Fig. 232.—Bed Cover, Flemish Work. Victoria and Albert Museum.
In modern heraldic embroidery the design is the weak point, but improvement would certainly follow the study of good early work and also of good examples of other decorative methods if they were intelligently adapted to the materials employed. The purpose and character of the object must influence the work, and considerations of weight and substance affect the making of a banner, which is to wave and flow, at least to some extent that would not need to be insisted on in a framed panel. Not that the treatment need be wholly flat, like the diagrammatic shield of an early roll of arms, for it may well have such definition of the charges as are seen on the Black Prince’s surcoat; also the complete form of an object may be sufficiently suggested without the employment of methods more suitable to another material.

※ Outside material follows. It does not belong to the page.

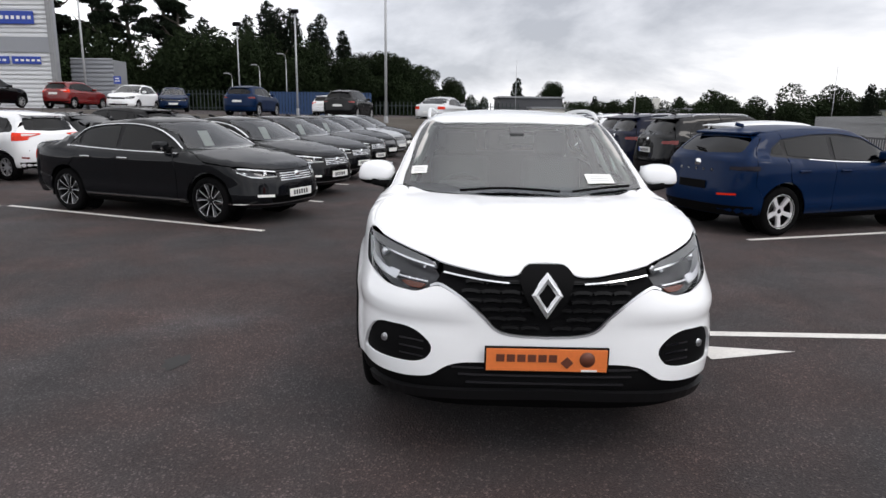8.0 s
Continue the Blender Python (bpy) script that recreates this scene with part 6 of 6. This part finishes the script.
def white_hall():
    """The tall white hall at the raised lot's edge."""
    b = thing("white_hall", pose(0, 0, 0), "tall white clad hall with blue sign boards", "building")
    ribs((-41.0, -42.0), (-41.0, -28.2), 1.4, 5.3, 0.30, 0.05, WHITE_CLAD, b, "front_wall")
    ribs((-41.0, -42.0), (-41.0, -28.2), 6.3, 10.0, 0.30, 0.05, WHITE_CLAD, b, "front_wall")
    part("grey_band", block(0.3, 13.8, 1.0, pose(-41.05, -35.1, 5.8)), SIGN_GREY, b)
    part("core", block(0.8, 14.4, 8.4, pose(-41.5, -35.5, 5.8)), SIGN_GREY, b)
    part("corner_trim", block(0.3, 0.3, 8.4, pose(-40.95, -28.15, 5.8)), GALV, b)
    for z, y0, y1 in ((7.55, -34.0, -29.2), (4.75, -33.0, -31.2), (4.75, -31.0, -29.0)):
        s = part("sign", block(0.08, y1 - y0, 0.85 if z > 6 else 0.5, pose(-40.88, (y0 + y1) / 2, z), 0.01, 1), SIGN_BLUE, b, "blue sign board")
        for k in range(int((y1 - y0) / 0.4)):
            part("sign_mark", block(0.02, 0.22, 0.22 if z > 6 else 0.14, pose(-40.83, y0 + 0.35 + k * 0.38, z)), PAPER, s)
    ribs((-43.0, -28.2), (-43.0, -25.1), 1.4, 5.1, 0.30, 0.05, SIGN_GREY, b, "annexe_wall")
    part("annexe_core", block(2.0, 3.0, 3.4, pose(-44.1, -26.7, 3.3)), SIGN_GREY, b)


WHITE_CLAD = material("white_ribbed_cladding", (0.66, 0.67, 0.68), 0.5, 0.1, vary=0.08, scale=0.8)
white_hall()

# ---- barriers, fences, poles ----
def barrier(a, b, z, label):
    a, b = Vector((*a, 0)), Vector((*b, 0))
    d = b - a
    t = thing("road_barrier", Matrix.Translation(a) @ pose(0, 0, 0, 0, 0, math.degrees(math.atan2(d.y, d.x))), label, "barrier")
    L = d.length
    part("boom", block(L, 0.085, 0.10, pose(L / 2, 0, z), 0.02, 2), RED_PAINT, t)
    post = part("post", block(0.115, 0.115, z + 0.10, pose(L, 0, (z + 0.10) / 2), 0.01, 1), POLE_STEEL, t)
    part("base_plate", block(0.20, 0.20, 0.015, pose(L, 0, 0.008), 0.004, 1), GALV, post)
    part("latch", block(0.10, 0.17, 0.14, pose(L, 0, z - 0.20), 0.01, 1), BLACK_TRIM, post)
    part("fork", block(0.09, 0.03, 0.14, pose(L, -0.08, z + 0.01), 0.008, 1), GALV, post)
    return t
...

Thus, it is not particularly difficult to indicate that a thing is round without making it as round as possible.
Fig. 233.—Design for Lace. Arms of Frederick II, King of Denmark. From the pattern-book of the Duchess of Brunswick.
Lace.—Although heraldry does not appear to have been so extensively practised in lace as in other forms of needlework, it is still used to a considerable extent, and generally as a device that is introduced as a personal detail in a large pattern.

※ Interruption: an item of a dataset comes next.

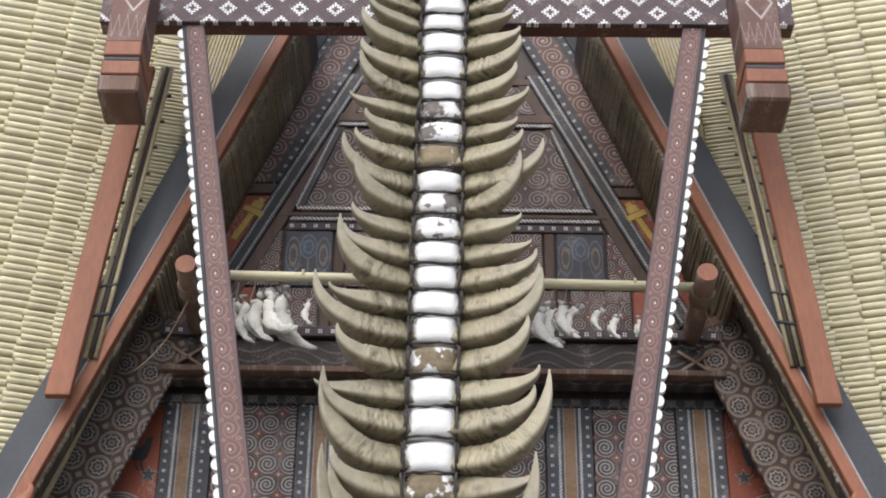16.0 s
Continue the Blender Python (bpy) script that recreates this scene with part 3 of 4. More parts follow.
for cx, cz, sgn in ((-1.448, 5.262, -1), (1.552, 5.288, 1)):
    for k, (r0, r1, m) in enumerate(((0.0, 0.150, "line"), (0, 0.143, "umber"), (0, 0.132, "line"), (0, 0.127, "umber"), (0.0, 0.088, "line"), (0, 0.083, "umber"), (0, 0.052, "line"), (0, 0.046, "black"), (0, 0.012, "line"))):
        disc(cx, cz, WU - 0.003 - 0.0016 * k, r0, r1, m, 0.004)
    for k in range(26):
        a = 2 * math.pi * k / 26
        disc(cx + 0.107 * math.cos(a), cz + 0.107 * math.sin(a), WU - 0.0125, 0, 0.0095, "line" if k % 3 else "gold", 0.004, 8)
    for k in range(14):
        a = 2 * math.pi * k / 14
        disc(cx + 0.067 * math.cos(a), cz + 0.067 * math.sin(a), WU - 0.0165, 0, 0.010, "gold" if k % 3 == 0 else "line", 0.004, 6)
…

Among the few examples of heraldic lace at South Kensington are a piece of English needlepoint and the bedcover of Flemish work in which the double-headed eagle is well done (Fig. 232), which will repay study, and serve to explain the method of this kind of work.
The method of making the preliminary designs for lace is set forth in the pattern-books which began to be produced in the sixteenth century, and of which very interesting examples are extant. The lace design, Fig. 233, is from a book of patterns which belonged to the Duchess of Brunswick and is now in the National Art Library of the Victoria and Albert Museum, and represents the arms of Frederick II, King of Denmark. It has the usual characteristics of the German heraldry of its time.
FOOTNOTES:
[2] Needlework as Art, Lady Marion Alford.